> SUPPLIED INFORMATION:
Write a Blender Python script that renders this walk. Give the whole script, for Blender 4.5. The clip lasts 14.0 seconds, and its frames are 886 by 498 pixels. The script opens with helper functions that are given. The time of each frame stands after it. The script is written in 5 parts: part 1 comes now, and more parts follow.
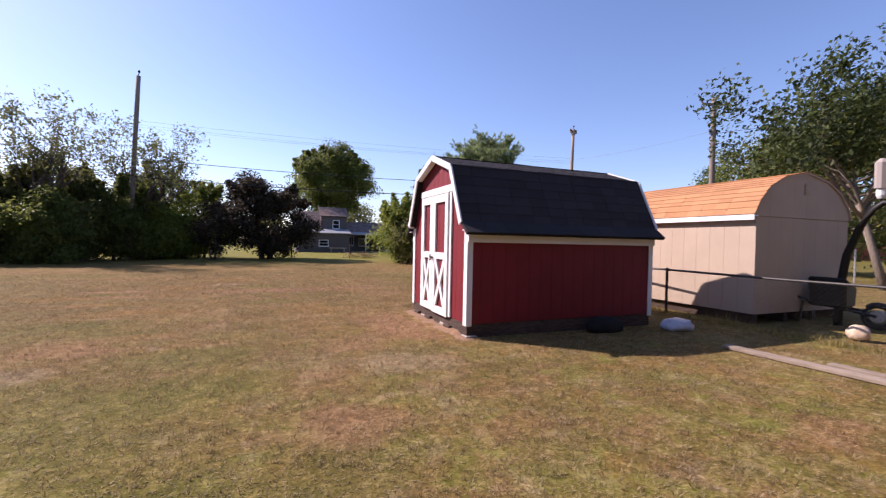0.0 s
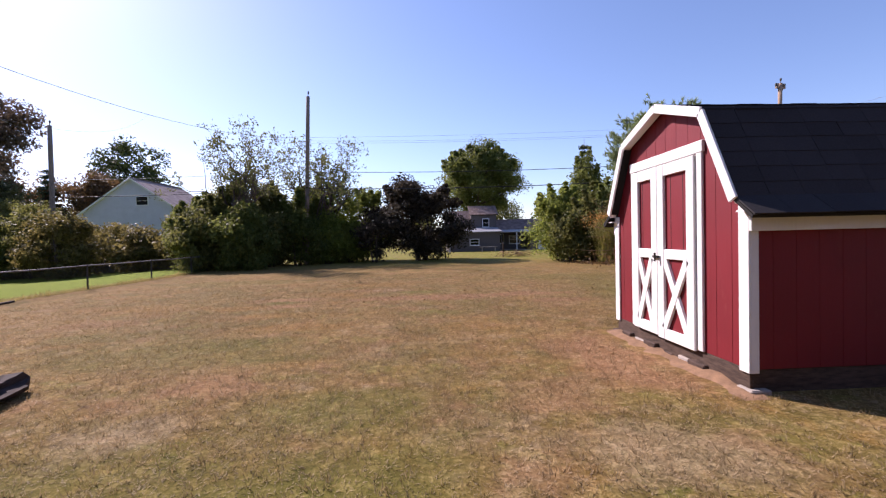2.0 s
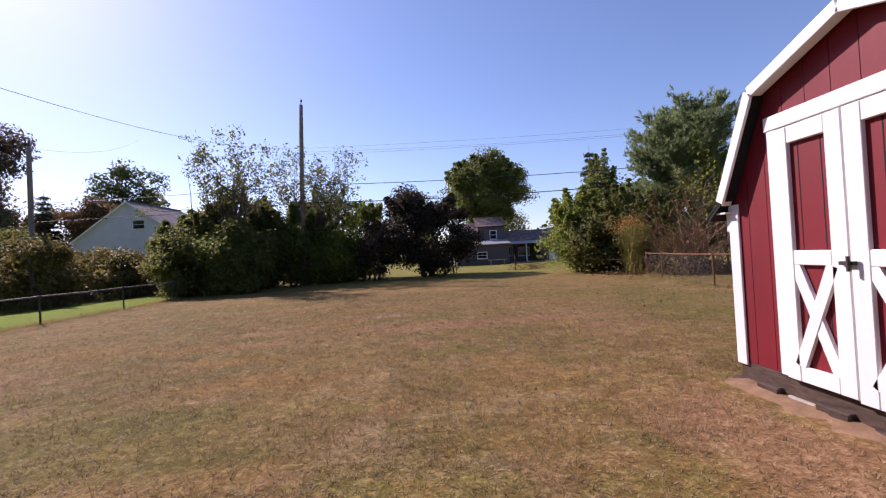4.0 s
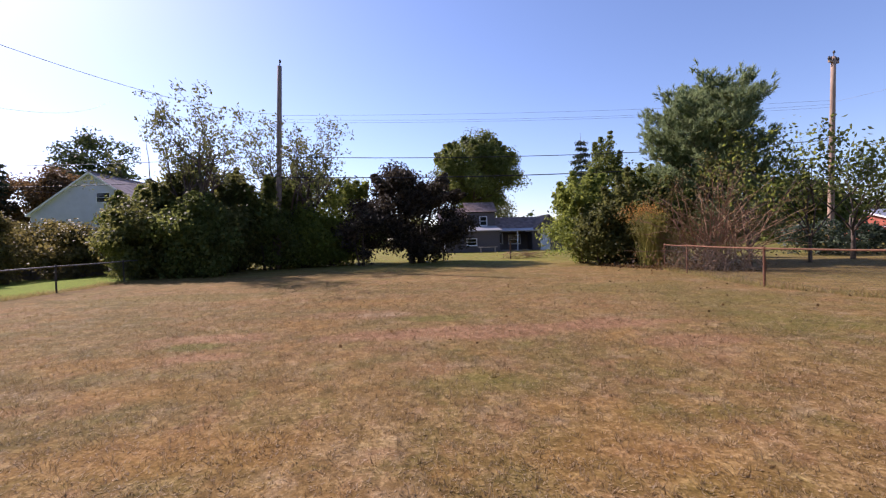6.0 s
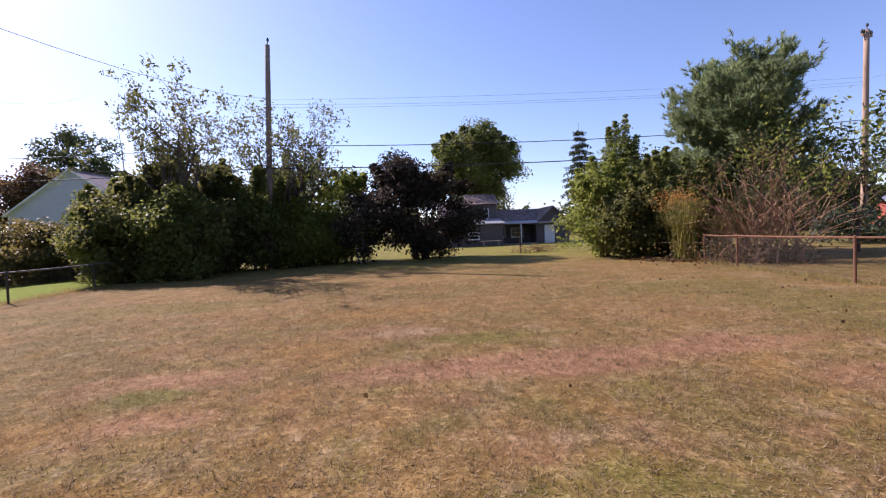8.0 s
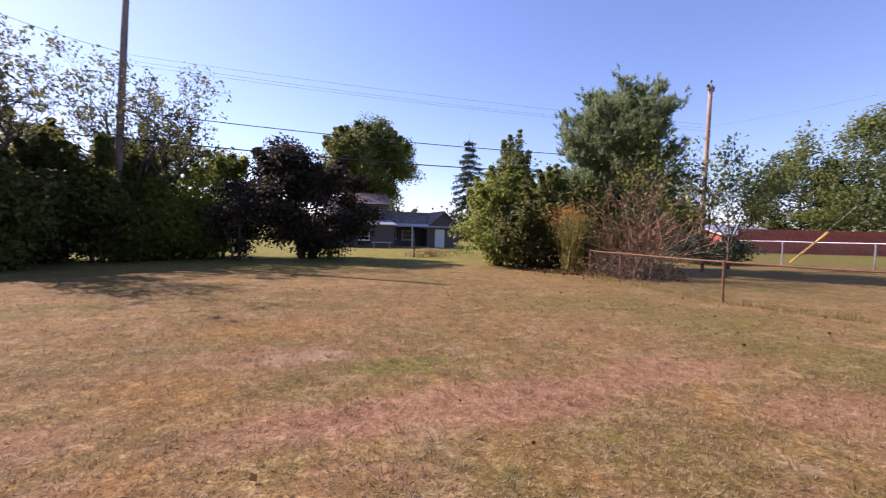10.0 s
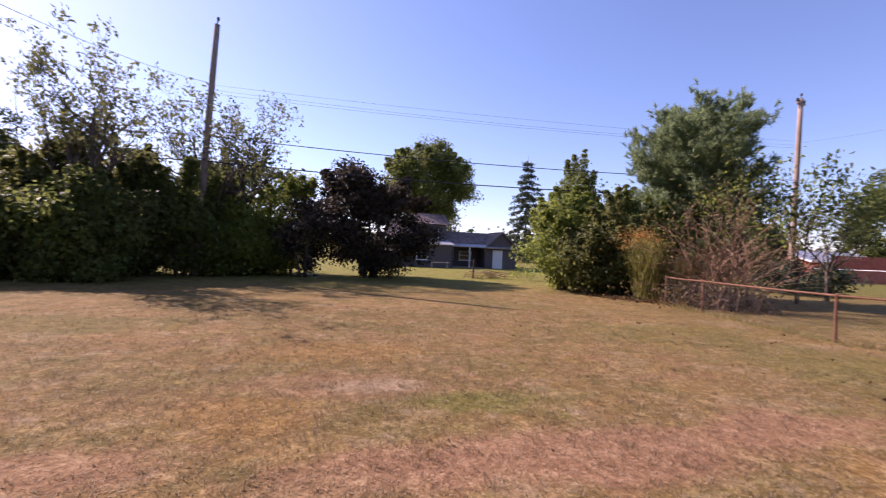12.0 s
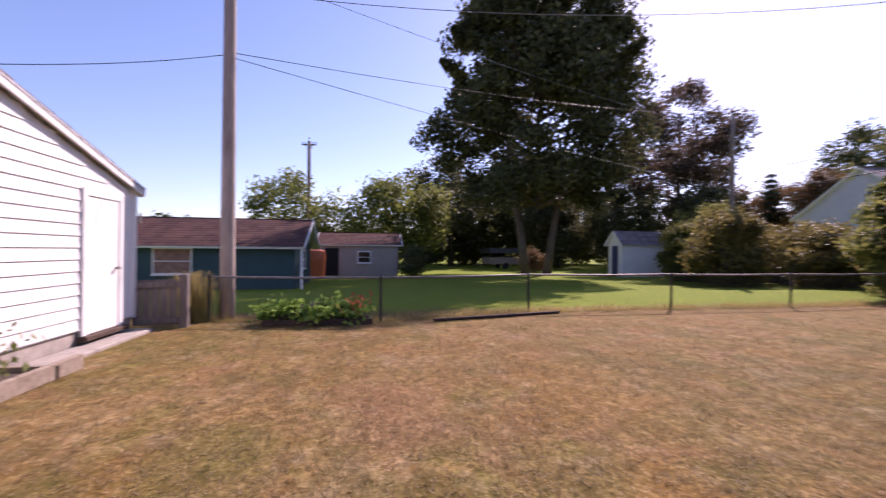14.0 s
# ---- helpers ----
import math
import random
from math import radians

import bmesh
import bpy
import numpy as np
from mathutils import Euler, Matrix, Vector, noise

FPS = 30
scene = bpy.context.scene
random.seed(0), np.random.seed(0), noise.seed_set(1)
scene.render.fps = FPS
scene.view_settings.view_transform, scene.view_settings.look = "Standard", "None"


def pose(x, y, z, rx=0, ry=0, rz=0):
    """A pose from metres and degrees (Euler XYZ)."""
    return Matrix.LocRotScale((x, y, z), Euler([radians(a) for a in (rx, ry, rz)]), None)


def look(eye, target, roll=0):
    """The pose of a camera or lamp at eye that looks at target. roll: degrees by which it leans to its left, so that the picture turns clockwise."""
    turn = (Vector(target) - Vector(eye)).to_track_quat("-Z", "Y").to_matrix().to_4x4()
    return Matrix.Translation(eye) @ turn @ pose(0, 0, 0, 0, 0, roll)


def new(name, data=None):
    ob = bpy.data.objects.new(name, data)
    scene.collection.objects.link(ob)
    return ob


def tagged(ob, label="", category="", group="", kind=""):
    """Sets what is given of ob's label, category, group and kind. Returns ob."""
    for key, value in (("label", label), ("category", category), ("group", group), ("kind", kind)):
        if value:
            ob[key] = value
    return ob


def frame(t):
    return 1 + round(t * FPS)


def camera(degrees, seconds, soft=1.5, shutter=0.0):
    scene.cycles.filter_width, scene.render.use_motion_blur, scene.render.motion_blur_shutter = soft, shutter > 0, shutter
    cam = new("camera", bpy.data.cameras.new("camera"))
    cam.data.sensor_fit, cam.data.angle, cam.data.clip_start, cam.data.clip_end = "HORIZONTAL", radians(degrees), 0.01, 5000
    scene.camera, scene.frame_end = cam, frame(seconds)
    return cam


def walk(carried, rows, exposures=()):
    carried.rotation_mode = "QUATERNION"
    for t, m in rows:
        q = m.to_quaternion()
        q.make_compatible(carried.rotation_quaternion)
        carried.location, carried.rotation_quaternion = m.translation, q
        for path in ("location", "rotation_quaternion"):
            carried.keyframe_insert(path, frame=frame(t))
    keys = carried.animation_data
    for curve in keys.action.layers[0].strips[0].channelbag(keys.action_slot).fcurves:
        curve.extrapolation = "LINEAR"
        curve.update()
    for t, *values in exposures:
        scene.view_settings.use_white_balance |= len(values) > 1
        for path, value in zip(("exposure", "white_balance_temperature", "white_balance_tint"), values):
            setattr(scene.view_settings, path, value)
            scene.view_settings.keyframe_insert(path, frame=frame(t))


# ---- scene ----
# ================= camera =================
cam = camera(92.2, 14.0, soft=1.2, shutter=0.14)
PATH = [
    (0, (0.174, -0.616, 1.385), (0.925, 1.238, 1.349), 1.2),
    (0.5, (0.159, -0.123, 1.403), (0.628, 1.818, 1.295), -0.4),
    (1, (0.144, 0.374, 1.4), (0.271, 2.368, 1.319), 0.3),
    (1.5, (0.067, 0.92, 1.382), (0.034, 2.92, 1.4), 0.7),
    (2, (0.05, 1.421, 1.379), (0.141, 3.418, 1.331), -1.4),
    (2.2, (0.03, 1.674, 1.39), (-0.007, 3.674, 1.434), -1.0),
    (4.3, (-0.053, 3.803, 1.312), (0.065, 5.8, 1.321), -4.1),
    (4.5, (-0.07, 4.014, 1.304), (0.083, 6.007, 1.252), -4.0),
    (5, (-0.178, 4.619, 1.311), (-0.219, 6.618, 1.267), -2.9),
    (5.5, (-0.333, 5.17, 1.275), (-0.261, 7.164, 1.15), -2.8),
    (6, (-0.419, 5.632, 1.296), (-0.267, 7.626, 1.25), -1.5),
    (6.5, (-0.504, 6.123, 1.323), (-0.557, 8.122, 1.273), -0.9),
    (7, (-0.625, 6.572, 1.304), (-0.601, 8.568, 1.17), -1.8),
    (9.3, (-1.178, 8.199, 1.341), (-0.879, 10.176, 1.366), -0.4),
    (9.5, (-1.159, 8.263, 1.358), (-0.838, 10.237, 1.348), 0.6),
    (10, (-1.161, 8.437, 1.353), (-0.459, 10.308, 1.28), 1.4),
    (10.5, (-1.277, 8.45, 1.36), (-0.305, 10.197, 1.299), 0.3),
    (11, (-1.35, 8.476, 1.366), (-0.324, 10.19, 1.273), 0.6),
    (11.5, (-1.366, 8.567, 1.379), (-0.493, 10.365, 1.306), 0.7),
    (12, (-1.328, 8.778, 1.392), (-0.873, 10.725, 1.404), 2.5),
    (12.3, (-1.320, 9.0, 1.425), (-1.322, 11.0, 1.424), 2.3),
    (12.5, (-1.330, 9.025, 1.400), (-1.688, 10.993, 1.415), 1.6),
    (13, (-1.539, 9.082, 1.383), (-2.584, 10.787, 1.393), -0.2),
    (13.5, (-1.774, 9.058, 1.352), (-3.255, 10.4, 1.397), -0.9),
    (13.8, (-2.153, 9.01, 1.286), (-3.967, 9.852, 1.317), 0.0),
    (14, (-2.297, 8.966, 1.286), (-4.265, 9.325, 1.294), 0.5),
]
walk(cam, [(t, look(eye, target, roll)) for t, eye, target, roll in PATH],
     exposures=((0.0, 0.68, 6300, 32), (2.2, 0.68, 6300, 33), (4.5, 0.37, 6250, 34), (5.1, 0.58, 6250, 33), (7.0, 0.68, 6250, 34), (10.5, 0.86, 6200, 40), (14.0, 0.75, 6500, 45)))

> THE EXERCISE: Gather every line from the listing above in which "location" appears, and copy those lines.

> COMPLETE ANSWER:
        carried.location, carried.rotation_quaternion = m.translation, q
        for path in ("location", "rotation_quaternion"):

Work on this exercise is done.